▶ [YOUR INSTRUCTIONS]
Quote exactly the lines between the line containing "from mathutils import" and the line containing "radians(degrees), 0.01, 5000", counting those two lines as part of the range. Leave the rest out.
****************
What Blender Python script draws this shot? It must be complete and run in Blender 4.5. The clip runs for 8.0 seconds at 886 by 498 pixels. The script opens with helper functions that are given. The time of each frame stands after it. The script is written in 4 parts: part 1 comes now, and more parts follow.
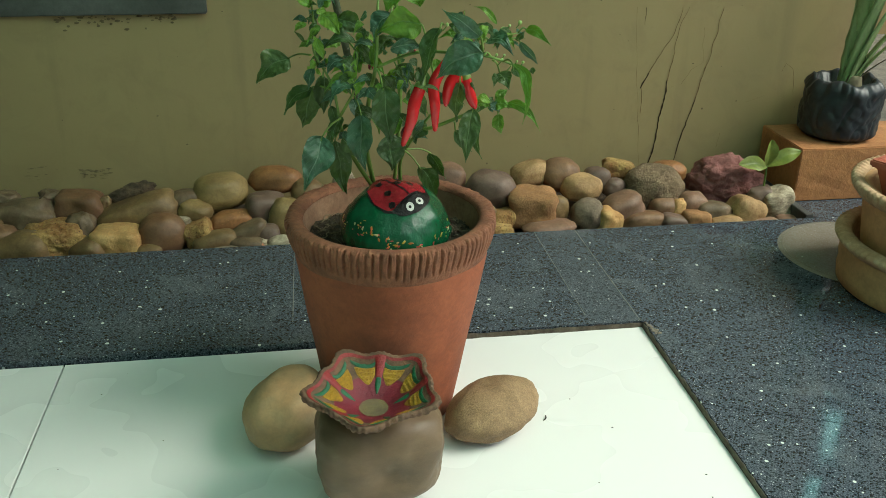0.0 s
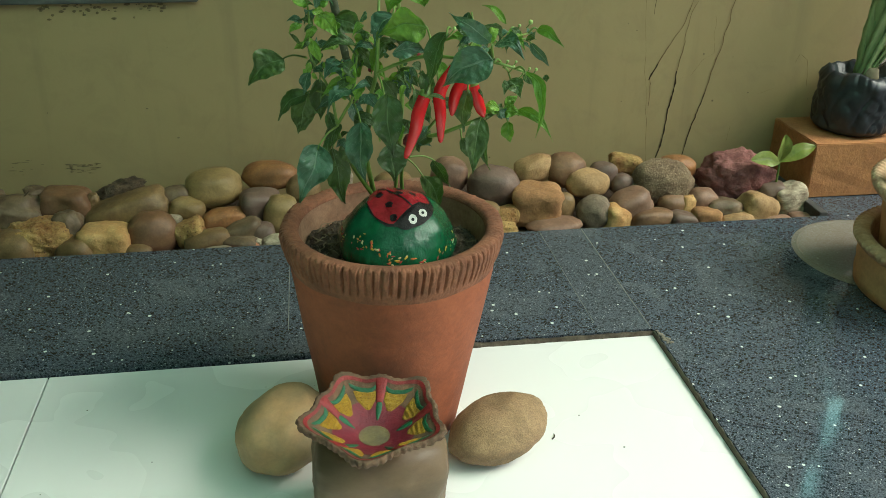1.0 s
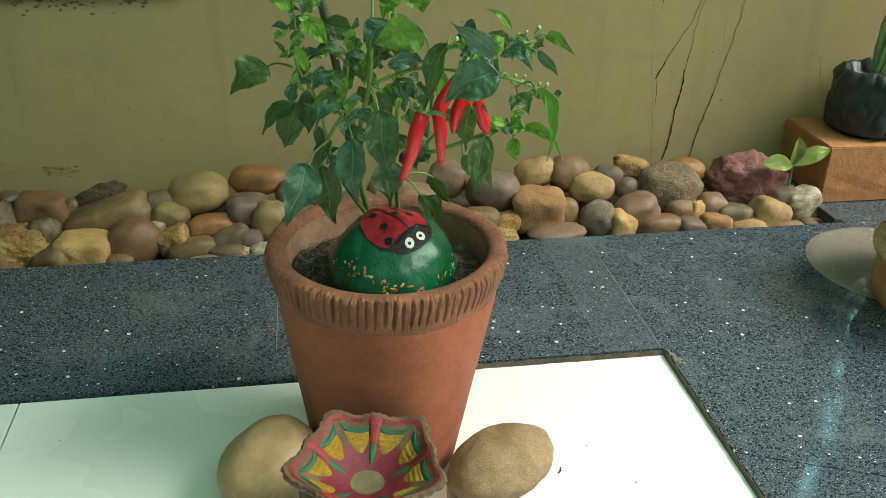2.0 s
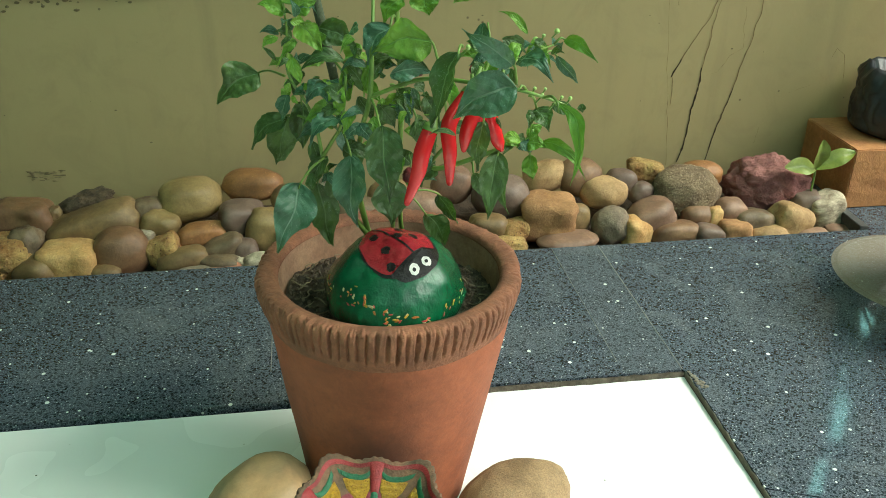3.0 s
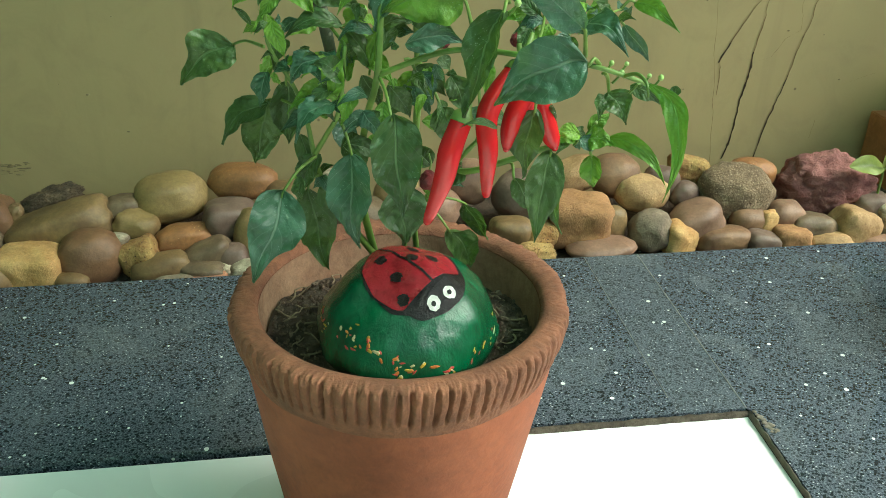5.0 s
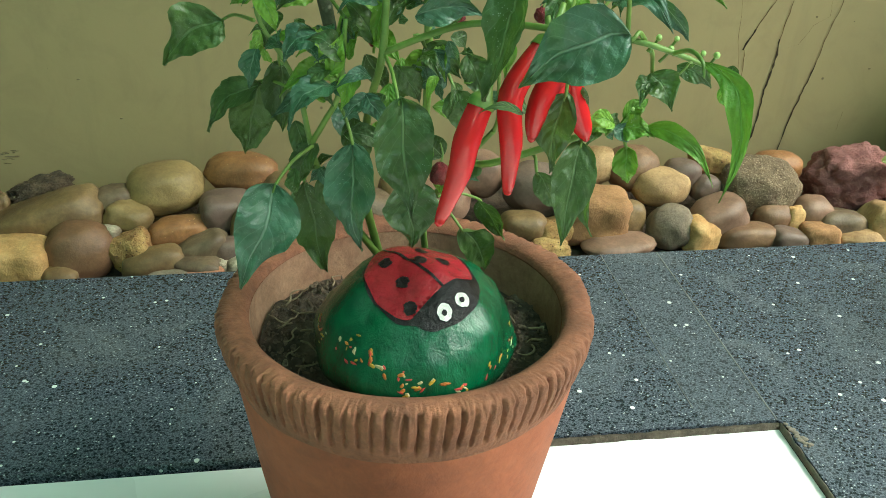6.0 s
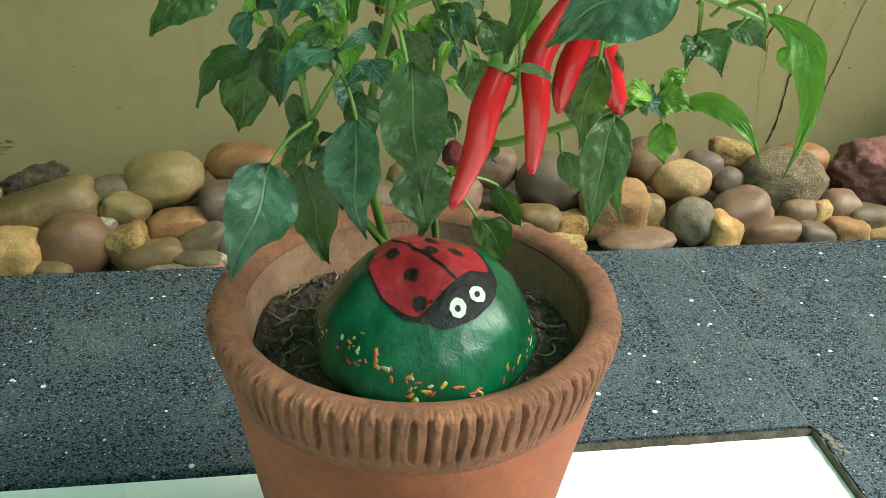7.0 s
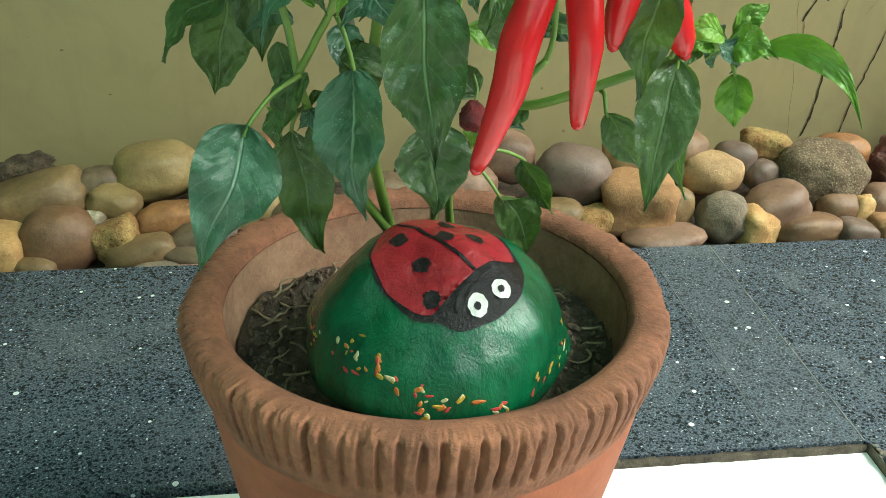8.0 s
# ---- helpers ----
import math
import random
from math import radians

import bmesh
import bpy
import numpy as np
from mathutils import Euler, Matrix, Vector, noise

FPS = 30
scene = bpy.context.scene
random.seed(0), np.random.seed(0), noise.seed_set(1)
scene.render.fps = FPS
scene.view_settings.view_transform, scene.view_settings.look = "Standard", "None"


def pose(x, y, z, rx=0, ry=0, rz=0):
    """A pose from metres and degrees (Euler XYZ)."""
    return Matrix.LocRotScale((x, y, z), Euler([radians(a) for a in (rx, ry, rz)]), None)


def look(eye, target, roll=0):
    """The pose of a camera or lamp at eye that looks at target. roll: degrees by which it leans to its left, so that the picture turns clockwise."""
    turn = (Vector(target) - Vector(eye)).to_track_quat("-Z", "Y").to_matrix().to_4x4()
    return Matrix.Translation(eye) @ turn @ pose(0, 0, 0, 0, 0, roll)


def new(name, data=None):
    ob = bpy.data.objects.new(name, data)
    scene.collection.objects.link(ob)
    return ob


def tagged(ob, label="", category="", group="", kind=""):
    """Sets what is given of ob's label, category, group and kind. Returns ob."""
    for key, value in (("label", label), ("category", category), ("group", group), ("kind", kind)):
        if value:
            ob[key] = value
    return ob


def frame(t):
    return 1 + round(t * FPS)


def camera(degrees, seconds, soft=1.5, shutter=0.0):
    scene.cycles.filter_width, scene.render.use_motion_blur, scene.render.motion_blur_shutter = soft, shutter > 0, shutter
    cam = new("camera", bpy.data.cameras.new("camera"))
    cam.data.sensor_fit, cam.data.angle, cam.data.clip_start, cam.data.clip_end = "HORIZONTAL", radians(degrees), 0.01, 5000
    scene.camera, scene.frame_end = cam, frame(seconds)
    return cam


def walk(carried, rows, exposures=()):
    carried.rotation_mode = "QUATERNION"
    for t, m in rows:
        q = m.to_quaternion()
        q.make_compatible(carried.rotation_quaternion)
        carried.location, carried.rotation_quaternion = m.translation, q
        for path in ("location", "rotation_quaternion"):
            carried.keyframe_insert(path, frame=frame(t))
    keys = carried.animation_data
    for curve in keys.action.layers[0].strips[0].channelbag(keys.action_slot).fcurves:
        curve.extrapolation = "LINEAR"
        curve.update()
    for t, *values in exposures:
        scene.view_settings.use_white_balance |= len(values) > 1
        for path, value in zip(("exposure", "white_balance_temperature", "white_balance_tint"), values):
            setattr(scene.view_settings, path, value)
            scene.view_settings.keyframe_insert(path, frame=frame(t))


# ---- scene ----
cam = camera(51.6, 8.0, soft=0.75)
PATH = [
    (0, (0.077, 0.134, 0.669), (0.355, 1.929, -0.168), 0.7),
    (0.5, (0.079, 0.168, 0.675), (0.361, 1.953, -0.183), 0.7),
    (1, (0.079, 0.207, 0.679), (0.362, 1.979, -0.203), 0.9),
    (2.5, (0.092, 0.336, 0.677), (0.388, 2.088, -0.24), 1.2),
    (3, (0.095, 0.38, 0.67), (0.385, 2.127, -0.259), 1.1),
    (3.5, (0.101, 0.436, 0.656), (0.393, 2.178, -0.282), 1.3),
    (4, (0.1, 0.475, 0.637), (0.394, 2.218, -0.299), 1.5),
    (5.5, (0.113, 0.592, 0.592), (0.381, 2.327, -0.366), 1.5),
    (6, (0.114, 0.618, 0.579), (0.378, 2.349, -0.387), 1.7),
    (6.5, (0.115, 0.639, 0.564), (0.373, 2.369, -0.406), 1.7),
    (7, (0.118, 0.661, 0.549), (0.364, 2.393, -0.419), 1.6),
    (7.5, (0.125, 0.694, 0.528), (0.346, 2.43, -0.44), 1.3),
    (8, (0.125, 0.73, 0.501), (0.35, 2.469, -0.46), 1.4),
]
walk(cam, [(t, look(eye, target, roll)) for t, eye, target, roll in PATH], [(0.0, 0.16, 6250, -4.0), (2.5, 0.65, 6250, -5.5), (5.5, 0.88, 6100, -6.5), (8.0, 1.00, 6050, -4.0)])

# ---- world, sun, exposure ----
world = bpy.data.worlds.new("sky")
scene.world = world
world.use_nodes = True
sky = world.node_tree.nodes.new("ShaderNodeTexSky")
sky.sky_type = "NISHITA"
sky.sun_disc = False
sky.sun_elevation, sky.sun_rotation = radians(48), radians(105)
sky.air_density, sky.dust_density = 1.0, 3.0
background = world.node_tree.nodes["Background"]
background.inputs["Strength"].default_value = 0.19
world.node_tree.links.new(sky.outputs["Color"], background.inputs["Color"])

sun_data = bpy.data.lights.new("sun", "SUN")
sun_data.energy, sun_data.angle, sun_data.color = 2.5, radians(28), (1.0, 0.95, 0.86)
sun = new("sun", sun_data)
sun.matrix_world = look((4.0, 0.1, 4.6), (0.0, 1.2, 0.0))


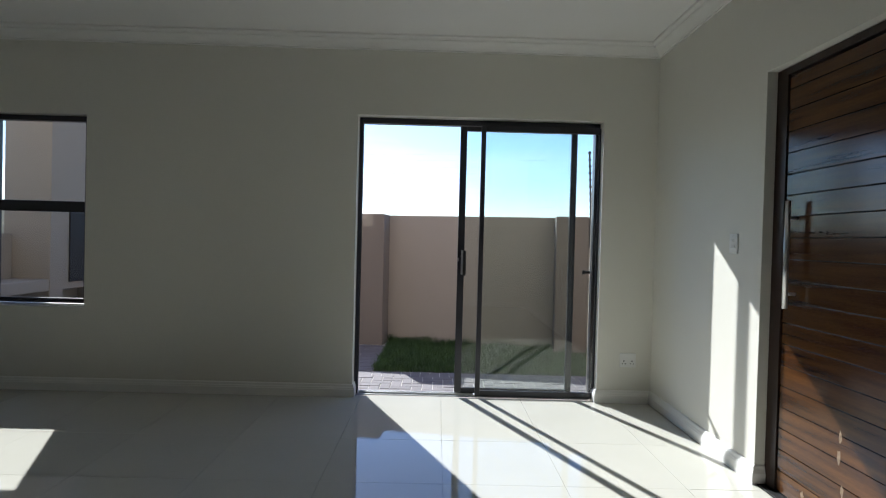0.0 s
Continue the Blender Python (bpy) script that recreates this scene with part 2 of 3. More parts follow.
def mesh_from(name, bm, material, smooth=False):
    me = bpy.data.meshes.new(name)
    bmesh.ops.recalc_face_normals(bm, faces=bm.faces[:])
    bm.to_mesh(me)
    bm.free()
    me.materials.append(material)
    if smooth:
        for f in me.polygons:
            f.use_smooth = True
    return me


def thing(name, label, category, base=(0, 0, 0), group="", kind="", m=None):
    ob = new(name)
    ob.matrix_basis = m if m is not None else Matrix.Translation(base)
    ob.empty_display_size = 0.1
    return tagged(ob, label, category, group, kind)


def part(name, bm, material, parent, label="", local=False, smooth=False):
    """One mesh under a thing or a part; the mesh is given in the world unless local."""
    root = parent
    while root.parent:
        root = root.parent
    if not local:
        bmesh.ops.transform(bm, matrix=root.matrix_basis.inverted(), verts=bm.verts[:])
    ob = new(name, mesh_from(name, bm, material, smooth))
    ob.parent = parent
    return tagged(ob, label)


def structure(name, bm, material, label, category):
    return tagged(new(name, mesh_from(name, bm, material)), label, category, "", "structure")


# ---- plan ----
G = -0.20                                   # the paving outside; the tiled floor is 0
X_R, X_L, Y_B, H = 2.255, -4.0, -6.0, 2.70  # the room
OX0, OX1, OZ = 0.0, 1.835, 2.12              # the sliding door's opening
WX0, WX1, WZ0, WZ1 = -3.50, -2.03, 0.62, 2.068  # the window's opening
Y_OUT = 0.25
WALL = pose(0, 3.393, 0, 0, -0.31, -8.2)    # along the garden wall: x along it, y outwards; its top climbs a little
W_TOP, W_V0, W_V1 = 1.535, 0.34, 0.45

def rise(x, y):
    """The ground falls a little to the wall and climbs towards its far corner."""
    u, v = x * 0.990 - (y - 3.393) * 0.1426, x * 0.1426 + (y - 3.393) * 0.990
    a, b = min(1, max(0, (v + 1.0) / 1.2)), min(1, max(0, (-0.55 - u) / 2.9))
    c = min(1, max(0, (v + 1.6) / 1.6))
    d = min(1, max(0, (-0.8 - x) / 1.8))
    return 0.125 * a * a * (3 - 2 * a) * b - 0.05 * c * c * (3 - 2 * c) + 0.062 * d * d * (3 - 2 * d)


def sheet(x0, y0, x1, y1, z, step=0.1, low=-0.6):
    """A bed of ground that follows the rise."""
    bm = bmesh.new()
    nx, ny = max(1, round((x1 - x0) / step)), max(1, round((y1 - y0) / step))
    rows = []
    for i in range(nx + 1):
        x = x0 + (x1 - x0) * i / nx
        rows.append([bm.verts.new((x, y, z + rise(x, y))) for y in (y0 + (y1 - y0) * j / ny for j in range(ny + 1))])
    for a, b in zip(rows, rows[1:]):
        for j in range(ny):
            bm.faces.new((a[j], b[j], b[j + 1], a[j + 1]))
    return bm


def worn_joints(bm):
    """Joint sand lies full here and washed out there, most of all beside the barbecue."""
    for v in bm.verts:
        w = 0.5 + 0.5 * noise.noise(Vector((v.co.x * 1.3, v.co.y * 1.3, 2.0))) + 0.45 * noise.noise(Vector((v.co.x * 5, v.co.y * 5, 7.0)))
        far = min(1.0, max(0.0, (-1.2 - v.co.x) / 1.0))
        v.co.z -= 0.0045 * min(1.0, max(0.0, w * 0.9 - 0.15 + 0.1 * far))
    return bm


# ground to the horizon
ground = structure("ground", boxes((-2500, -2500, -0.6, 2500, 2500, -0.27)), M_GROUND, "pale sandy veld with dry green patches reaching the horizon", "ground")


# ---- the house ----
def front_wall(y0, y1, z1, x0, x1, e):
    """A layer of the front wall round its openings; e: by how much the plaster stands back from the door."""
    a, b, c = OX0 - e[0], OX1 + e[1], OZ + e[2]
    return boxes((x0, y0, G - 0.05, WX0, y1, z1), (WX0, y0, G - 0.05, WX1, y1, WZ0), (WX0, y0, WZ1, WX1, y1, z1), (WX1, y0, G - 0.05, a, y1, z1),
                 (a, y0, c, b, y1, z1), (b, y0, G - 0.05, x1, y1, z1), (a, y0, G - 0.05, b, y1, -0.03))


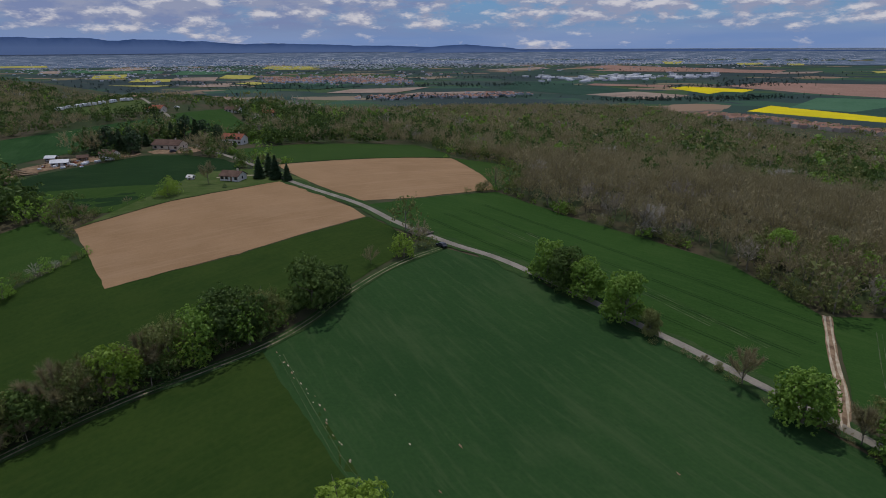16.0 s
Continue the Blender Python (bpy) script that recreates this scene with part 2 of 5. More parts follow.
PAINT_DARK = material("dark_car_paint", (0.03, 0.035, 0.045), (0.05, 0.055, 0.07), 1, 4, 0.3, 0, "World", 0.5)
RUBBER = material("tyre_rubber", (0.015, 0.015, 0.016), (0.03, 0.03, 0.03), 2, 10, 0.9, 0.1, "World")
CITY = material("pale_town_walls", (0.24, 0.26, 0.30), (0.82, 0.83, 0.86), 0.01, 0.03, 0.8, 0, "World", island=0.7)
CITYROOF = material("town_roofs", (0.16, 0.09, 0.07), (0.34, 0.21, 0.16), 0.01, 0.03, 0.8, 0, "World", island=0.7)
# woodland far off, haze painted in as a blue cast
FARWOOD = material("hazy_woodland", (0.026, 0.044, 0.042), (0.055, 0.080, 0.066), 0.02, 0.2, 0.9, 0, "World", island=0.6)


def plain_material():
    """Patchwork of far fields, woods and hamlets; the plan coordinates come from the sheet's own map, in kilometres."""
    m = bpy.data.materials.new("land_sheet")
    m.use_nodes = True
    nt = m.node_tree
    p = nt.nodes["Principled BSDF"]
    p.inputs["Roughness"].default_value = 0.9
    p.inputs["Specular IOR Level"].default_value = 0.1
    uv = nt.nodes.new("ShaderNodeUVMap"); uv.uv_map = "plan_km"
    mp = nt.nodes.new("ShaderNodeMapping"); mp.inputs["Rotation"].default_value = (0, 0, 0.35); mp.inputs["Scale"].default_value = (2.2, 3.4, 1)
    link(nt, uv.outputs[0], mp.inputs[0])
    vo = nt.nodes.new("ShaderNodeTexVoronoi"); vo.distance = "MANHATTAN"; vo.inputs["Scale"].default_value = 1.25
    link(nt, mp.outputs[0], vo.inputs["Vector"])
    sp = nt.nodes.new("ShaderNodeSeparateColor"); link(nt, vo.outputs["Color"], sp.inputs[0])
    rp = nt.nodes.new("ShaderNodeValToRGB"); rp.color_ramp.interpolation = "CONSTANT"
    # haze over the plain is put into these greens as extra blue
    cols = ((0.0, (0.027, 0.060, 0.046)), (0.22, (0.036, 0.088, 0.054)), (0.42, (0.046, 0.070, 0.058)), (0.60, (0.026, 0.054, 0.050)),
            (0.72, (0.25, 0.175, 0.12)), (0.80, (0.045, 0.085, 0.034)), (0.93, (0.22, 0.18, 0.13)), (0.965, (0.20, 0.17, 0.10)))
    el = rp.color_ramp.elements
    el[0].position, el[0].color = cols[0][0], (*cols[0][1], 1)
    el[1].position, el[1].color = cols[1][0], (*cols[1][1], 1)
    for pos, c in cols[2:]:
        e = el.new(pos); e.color = (*c, 1)
    link(nt, sp.outputs[0], rp.inputs[0])
    # woods and built-up belts over the fields, their colour blued as haze
    nz = nt.nodes.new("ShaderNodeTexNoise"); nz.inputs["Scale"].default_value = 0.55; nz.inputs["Detail"].default_value = 6; nz.inputs["Roughness"].default_value = 0.65
    link(nt, uv.outputs[0], nz.inputs["Vector"])
    wr = nt.nodes.new("ShaderNodeValToRGB"); wr.color_ramp.elements[0].position, wr.color_ramp.elements[1].position = 0.50, 0.54
    link(nt, nz.outputs["Fac"], wr.inputs[0])
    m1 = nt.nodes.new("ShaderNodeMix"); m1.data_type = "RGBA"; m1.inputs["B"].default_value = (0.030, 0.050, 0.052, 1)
    link(nt, wr.outputs[0], m1.inputs["Factor"]); link(nt, rp.outputs[0], m1.inputs["A"])
    # the near hill: rough grass and wood floor
    geo = nt.nodes.new("ShaderNodeNewGeometry")
    g2 = nt.nodes.new("ShaderNodeTexNoise"); g2.inputs["Scale"].default_value = 0.05; g2.inputs["Detail"].default_value = 8
    link(nt, geo.outputs["Position"], g2.inputs["Vector"])
    gr = nt.nodes.new("ShaderNodeValToRGB")
    gr.color_ramp.elements[0].color, gr.color_ramp.elements[1].color = (0.070, 0.062, 0.037, 1), (0.038, 0.056, 0.022, 1)
    gr.color_ramp.elements[0].position, gr.color_ramp.elements[1].position = 0.40, 0.56
    link(nt, g2.outputs["Fac"], gr.inputs[0])
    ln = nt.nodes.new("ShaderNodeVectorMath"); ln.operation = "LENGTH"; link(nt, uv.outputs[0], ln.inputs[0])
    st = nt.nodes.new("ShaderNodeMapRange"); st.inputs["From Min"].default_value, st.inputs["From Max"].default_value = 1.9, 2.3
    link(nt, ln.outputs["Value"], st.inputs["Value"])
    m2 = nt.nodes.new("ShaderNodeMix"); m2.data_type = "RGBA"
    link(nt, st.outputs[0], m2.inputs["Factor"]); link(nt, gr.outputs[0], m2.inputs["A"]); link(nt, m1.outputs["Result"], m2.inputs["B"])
    link(nt, m2.outputs["Result"], p.inputs["Base Color"])
    return m


LAND = plain_material()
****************
▶ [RIGHT ANSWER]
from mathutils import Euler, Matrix, Vector, noise

FPS = 30
scene = bpy.context.scene
random.seed(0), np.random.seed(0), noise.seed_set(1)
scene.render.fps = FPS
scene.view_settings.view_transform, scene.view_settings.look = "Standard", "None"


def pose(x, y, z, rx=0, ry=0, rz=0):
    """A pose from metres and degrees (Euler XYZ)."""
    return Matrix.LocRotScale((x, y, z), Euler([radians(a) for a in (rx, ry, rz)]), None)


def look(eye, target, roll=0):
    """The pose of a camera or lamp at eye that looks at target. roll: degrees by which it leans to its left, so that the picture turns clockwise."""
    turn = (Vector(target) - Vector(eye)).to_track_quat("-Z", "Y").to_matrix().to_4x4()
    return Matrix.Translation(eye) @ turn @ pose(0, 0, 0, 0, 0, roll)


def new(name, data=None):
    ob = bpy.data.objects.new(name, data)
    scene.collection.objects.link(ob)
    return ob


def tagged(ob, label="", category="", group="", kind=""):
    """Sets what is given of ob's label, category, group and kind. Returns ob."""
    for key, value in (("label", label), ("category", category), ("group", group), ("kind", kind)):
        if value:
            ob[key] = value
    return ob


def frame(t):
    return 1 + round(t * FPS)


def camera(degrees, seconds, soft=1.5, shutter=0.0):
    scene.cycles.filter_width, scene.render.use_motion_blur, scene.render.motion_blur_shutter = soft, shutter > 0, shutter
    cam = new("camera", bpy.data.cameras.new("camera"))
    cam.data.sensor_fit, cam.data.angle, cam.data.clip_start, cam.data.clip_end = "HORIZONTAL", radians(degrees), 0.01, 5000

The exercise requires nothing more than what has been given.